Bred Vector Perturbation
predict: ensemble_size: 16 ensemble_method: type: "bred-vector"
Uses a cyclic process to generate bred vectors.
Parameters (fixed for meteorological optimization):
num_cycles= 3perturbation_std= 0.15epsilon= 0.1bred_time_lag= 480 (hours)
Uses
generate_bred_vectors_cycle()function with full model integration.
Noisy Models (rollout_metrics_noisy_model.py)#
This method uses stochastic models with identical initial conditions. Ensemble spread arises from internal noise mechanisms during model inference.

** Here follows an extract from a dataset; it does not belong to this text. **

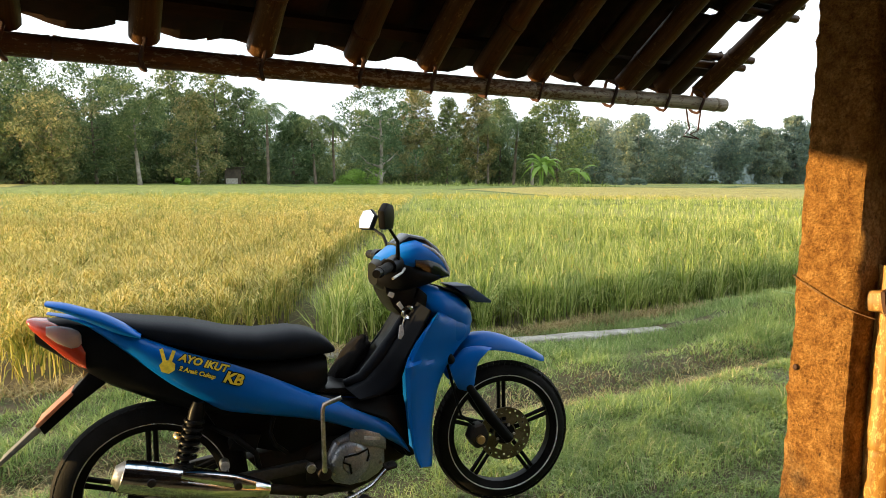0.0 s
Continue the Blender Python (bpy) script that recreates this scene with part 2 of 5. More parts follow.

Note: Diffusion model inference is under development and will be supported soon.
Execution#
To run ensemble inference on Derecho:
Single GPU (Local)#
torchrun --nproc_per_node=1 rollout_metrics_noisy_ics.py --config model.yml
torchrun --nproc_per_node=1 rollout_metrics_noisy_model.py --config model.yml
Batch Job Submission#
To submit ensemble rollout jobs to the cluster use credit submit --rollout:
# Submit 10 parallel PBS jobs, ensemble_size set in config
credit submit --cluster derecho -c config.yml --rollout --jobs 10
# Override ensemble size at submission time
credit submit --cluster derecho -c config.yml --rollout --jobs 10 --ensemble-size 50
--jobs splits init times across N independent PBS jobs. ensemble_size (config or --ensemble-size) sets members per init time.
For the legacy metric-only scripts, use the -l 1 flag:
python rollout_metrics_noisy_ics.py --config model.yml -l 1
python rollout_metrics_noisy_models.py --config model.yml -l 1
Metrics and Output#
Individual Member Metrics#
Standard deterministic metrics (e.g., RMSE, MAE).
Computed using
LatWeightedMetricsorLatWeightedMetricsClimatology.Output:
{datetime}_ensemble.csv
Ensemble Statistics#
CRPS (Continuous Ranked Probability Score) using
calculate_crps_per_channel().Ensemble mean and standard deviation.
RMSE and spread using
calculate_ensemble_metrics().Output:
{datetime}_average.csv
Technical Implementation#
Memory Management#
Ensemble members are rolled out sequentially to conserve GPU memory.
Asynchronous processing pools used for metric accumulation.
State Management#
Each ensemble member maintains its own state trajectory.
Initial perturbation applied once at the forecast start.
Future states evolve independently.
Post-processing#
Optional conservation constraints: mass, water, energy.
Optional Laplace filtering.
Z-score normalization supported.